You have to show that you’re going to be successful with-or-without their help. Show that you have momentum, and if they want to accelerate it or amplify it they can, but it will cost them to ride your coat-tails.

If you don’t do this, then even in the best-case scenario, where someone at the company really believes in you, you’ll have no negotiating leverage, and will get the worst deal possible.

If you’re just starting out, don’t ask the industry for help yet. Make something happen by yourself first, so you have a success story to tell and momentum to show.

Reader Comments (7)

thank you for this insight... can you disclose the names of the srtists?

the old 'how big is your advance' baloney. how much money did the good songwriter make over her career and if her original deal was bad was it renegotiated with the same company lest she walk?

your lesson should be titled "how to rip off a dumb ass publishing exec".

and a 50/50 split is shit!

June 24 | Unregistered Commenterlogicbox

My only comment: In today's world, if you can make it on your own, do you need any of the big label/publishing money.

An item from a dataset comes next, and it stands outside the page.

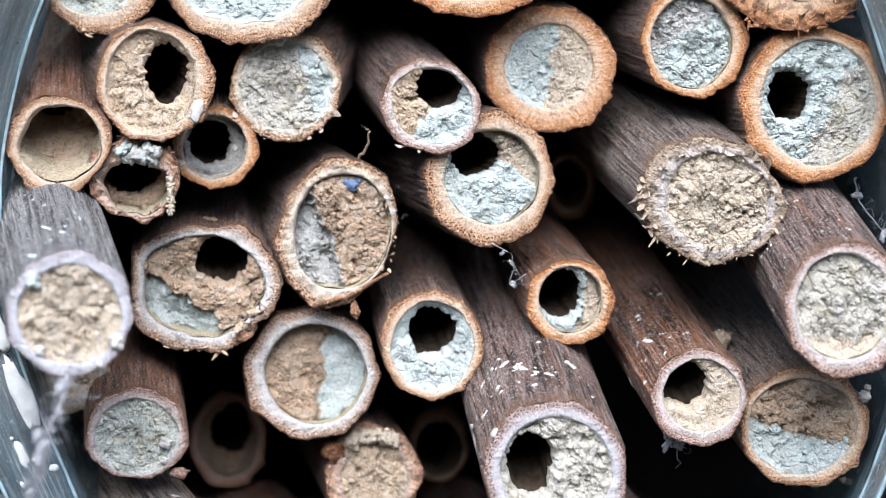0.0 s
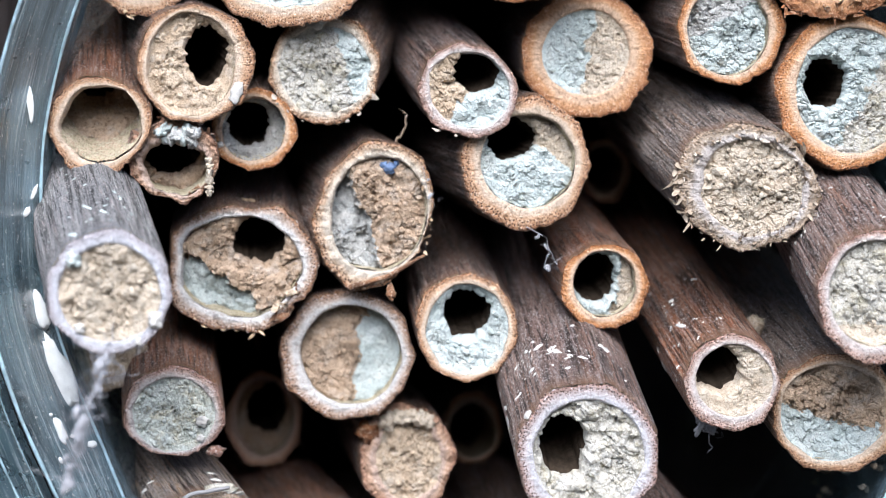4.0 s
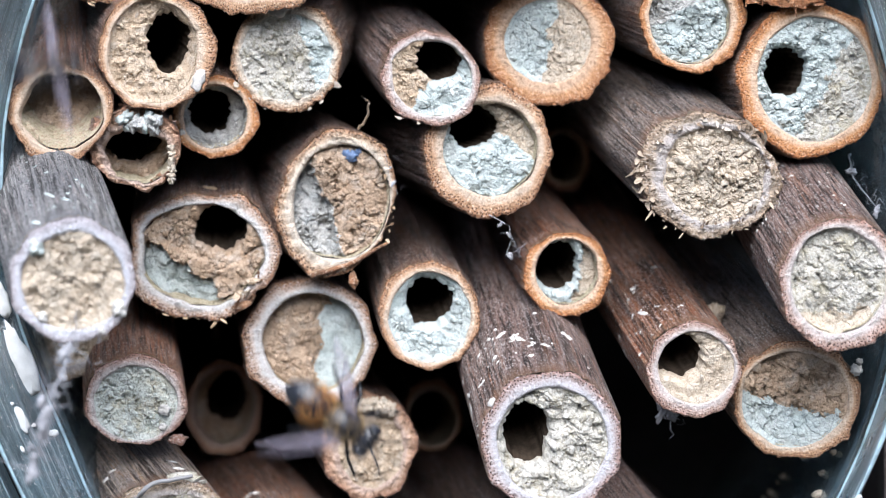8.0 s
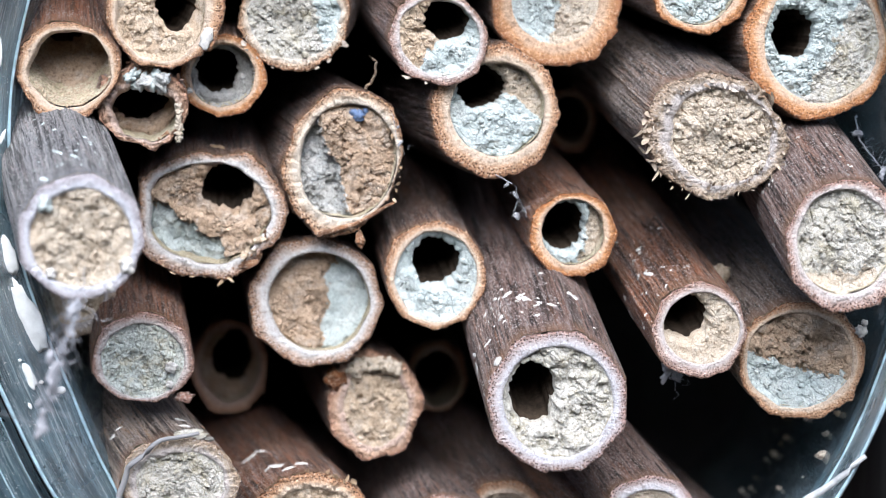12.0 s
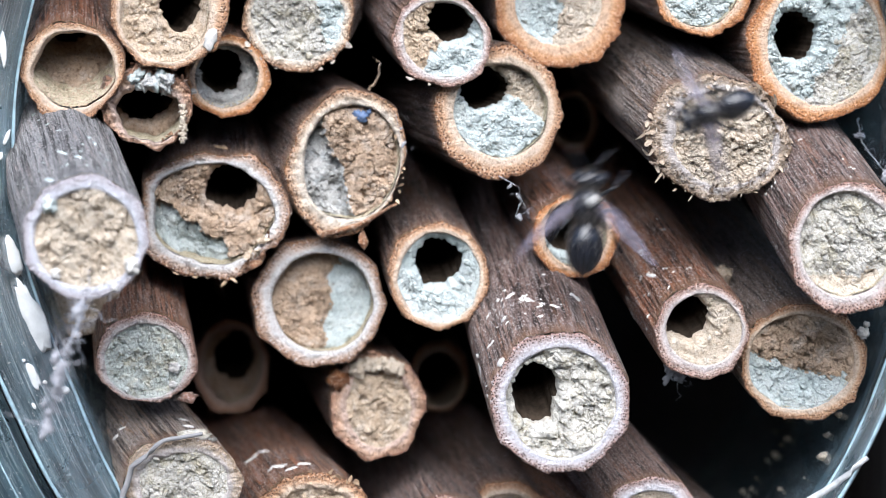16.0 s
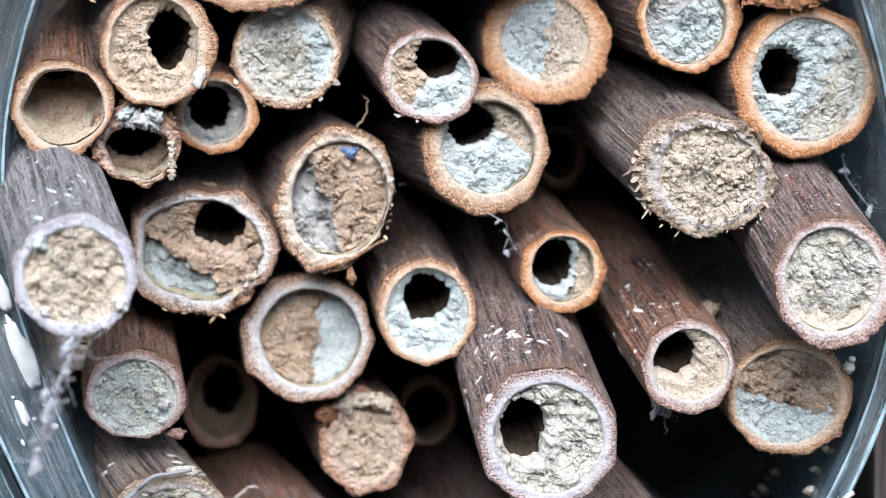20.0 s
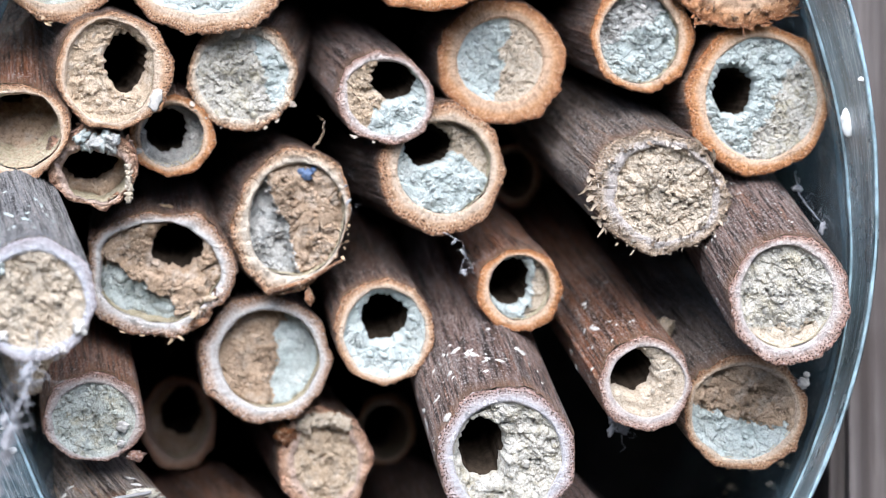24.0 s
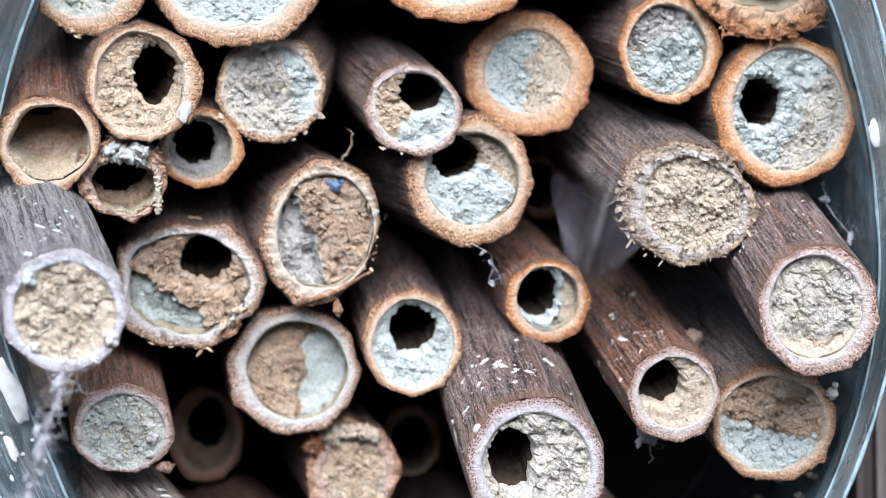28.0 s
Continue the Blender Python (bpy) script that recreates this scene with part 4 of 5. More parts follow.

Some people do get great deals, but, in the long run are they worth what you give up?

June 24 | Unregistered CommenterKSE

Great info. Just when you get bogged down this lifted me up. It was so nice to see your name as the author even before I read the article (Habit I always do!).

I wonder how Derek can still talk about anything involving what's right and wrong in the music industry when he walked away with a ton of money and his employees got nothing?

June 29 | Unregistered Commenterhurt at work


i can't pretend to know your situation, but...
- entrepreneurs are usually ants
- employees are usually grasshoppers
read the story...

June 29 | Unregistered CommenterBruce

Thanks Derek. I appreciate your thoughts. It seems to me that as more songwriters are choosing to go their own way and not give away 50% of their creation, that content users will start more and more to approach artists directly. It seems inevitable.